The Thomas Hardy Society has published an anthology of student poems inspired by the work of the Dorset author. Laura Hanton spoke to academic director Dr Faysal Mikdadi about the pupils behind this novel creation.

OVER six months dozens of schoolchildren across the south west, including from four schools in Dorset, took part in a series of poetry workshops inspired by the work of Thomas Hardy.

The result was a published anthology of 134 poems exhibiting the budding poetic talents of more than 100 students, all aged between 10 and 17.

Dr Mikdadi, an Ofsted inspector from Dorchester who edited the anthology, selected schools which he knew well. He says: "I wanted a mix of capability and socio-economic background, and obviously focused on the south west region because of the connection to Hardy himself. The driving force behind the project was simply to encourage creativity in English."

Pupils from The Thomas Hardye School, Dorchester Middle School, St Osmund's Middle School and Bryanston School were among the individuals who took part in the series of special workshops, which began with readings of Hardy's 10 selected poems. The repertoire included The Self-Unseeing, The Orphaned Old Maid and The Fiddler, as well as An August Midnight, which proved to be a firm favourite amongst the young readers.

A broad discussion of reading and writing poetry was followed by a series of questions and reflections, before students were encouraged to let their creativity run free.

"One of the biggest challenges the students encountered was that the poems were just too obscure," says Dr Mikdadi, a published author who has worked in education for almost 50 years. "But once they realised how accessible poetry is, and how universal its meanings, they recognised that they could do it too."

Students were free to respond to the poetry however they chose, with many poems based recognisably on Hardy's works while others were completely original.

"The underlying principle was just to get them to write," Dr Mikdadi explains. "We emphasised that there was no good or bad when it came to poetry, no right or wrong. Out of the 100 students, I think only one stepped back and said, 'This is not for me.' But he still went on and wrote a poem about how he didn't like poetry, which was poetry in itself."

Otherwise, the response to the process has been overwhelmingly positive.

"One pupil wrote to me afterwards and said: 'I realise now that I am a poet,'" Dr Mikdadi says. "That was a tremendous triumph. I'm very, very proud of all the students."

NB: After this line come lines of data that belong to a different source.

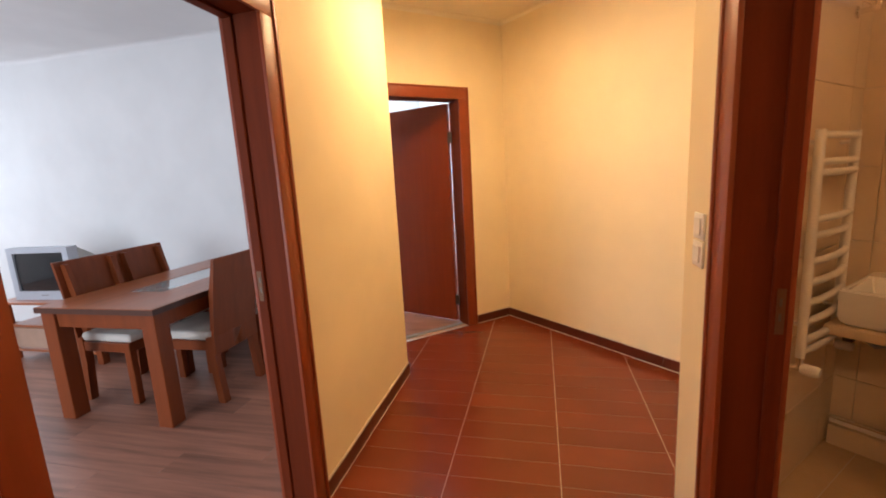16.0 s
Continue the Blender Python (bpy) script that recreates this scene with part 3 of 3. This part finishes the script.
def tv_stand():
    s = thing("tv_stand", "low brown wooden television stand with shelves", "tv stand", pose(-3.45, 5.66, 0))
    w, d = 0.52, 0.27
    slab("top", [(-w, -d, 0.505, w, d, 0.53)], TABLE_WOOD, s, bevel=0.003)
    for sx in (-1, 1):
        for sy in (-1, 1):
            slab("leg", [(sx * (w - 0.035) - 0.03, sy * (d - 0.035) - 0.03, 0, sx * (w - 0.035) + 0.03, sy * (d - 0.035) + 0.03, 0.5045)], CHAIR_WOOD, s, bevel=0.003)
    slab("shelf", [(-w + 0.066, -d + 0.02, 0.30, w - 0.066, d - 0.02, 0.32)], TABLE_WOOD, s)
    slab("drawer_front", [(-w + 0.067, -d + 0.03, 0.11, w - 0.067, -d + 0.05, 0.29)], plain("beech", (0.42, 0.27, 0.19), 0.4), s, "lighter wooden drawer front", bevel=0.003)
    slab("shelf", [(-w + 0.066, -d + 0.02, 0.08, w - 0.066, d - 0.02, 0.10)], TABLE_WOOD, s)


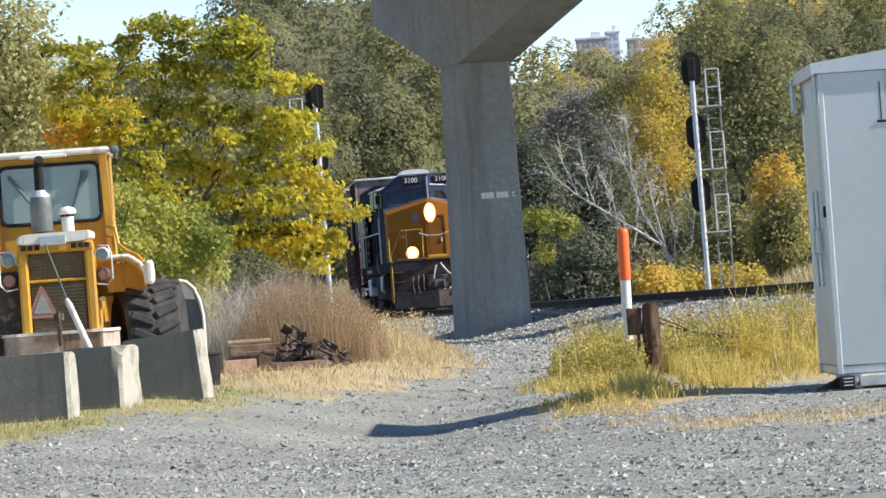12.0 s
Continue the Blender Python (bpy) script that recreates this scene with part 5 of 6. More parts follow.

A poet himself, Dr Mikdadi also hopes that the process will improve students' performance in exams, and is currently leading a research project at a school in Cornwall regarding the use of Thomas Hardy poetry to engage reluctant and disaffected students.

The success of the project means it will be repeated this year. The programme has been expanded to include schools across the country, including in Birmingham, Bangor and Cambridge, and other poets will be studied in addition to Hardy. Up to 20 schools are set to take part, with an estimated 200 students getting involved.

Also published within the anthology were the six finalists of the National Trust's Thomas Hardy Young Poetry Prize 2019. Entrants, who were aged between 13 and 18 and must have either lived or gone to school in Dorset, were encouraged to rewrite some of Hardy's classic poems, updating them for the present day and incorporating elements of and influences from their own lives.

The winner was Kitty Fisher from Colyton Grammar School in East Devon, while second prize went to Leonie Cobban from The Thomas Hardye School.


Thomas Hardy was born in 1840, in the isolated thatched cottage built by his great-grandfather at Higher Bockhampton, three miles east of Dorchester. He later spent time in London, before returning to Dorset with his wife, Emma, and living at Max Gate from 1885 until his death.

Perhaps best known for his novels, Hardy was also a prolific poet, publishing eight volumes of verse containing more than 900 poems over a 30 year period. His first volume, Wessex Poems, was released in 1898, followed by Poems of Past and Present in 1902.

Poems of 1912-3: Veteris vestigia flammae was written predominantly while Hardy was grieving the death of Emma, to whom he had been married since 1874.

The Thomas Hardy Society is an educational charity based at Dorset County Museum in Dorchester, which aims to promote and publicise Hardy's life and works. The organisation runS an ongoing programme of events including lectures, concerts, poetry readings and guided walks, inviting anyone from anywhere in the world to find out more about the famous poet and novelist.

Copies of Inspired by Thomas Hardy: An Anthology of Students' Poems 2019 are available by visiting or from the Dorset County Museum.


A verse from The Wind Watches, a poem by Leonie Cobban, a year nine student at The Thomas Hardye School:

[The wind] carries the first fledgings of the spring as they flutter fleetingly

Towards able parents, the wind a caring guardian.

In Grandma's garden, the breeze brushes against her washing;

Green skirts, blue dress, a spotty sock left by a forgetful grandchild.

Across the field, the new postman edges his way through the trees

Branches crackle under his feet and he feels the fresh breeze.

It is Spring. The wind lies quiet, tired after a long winter.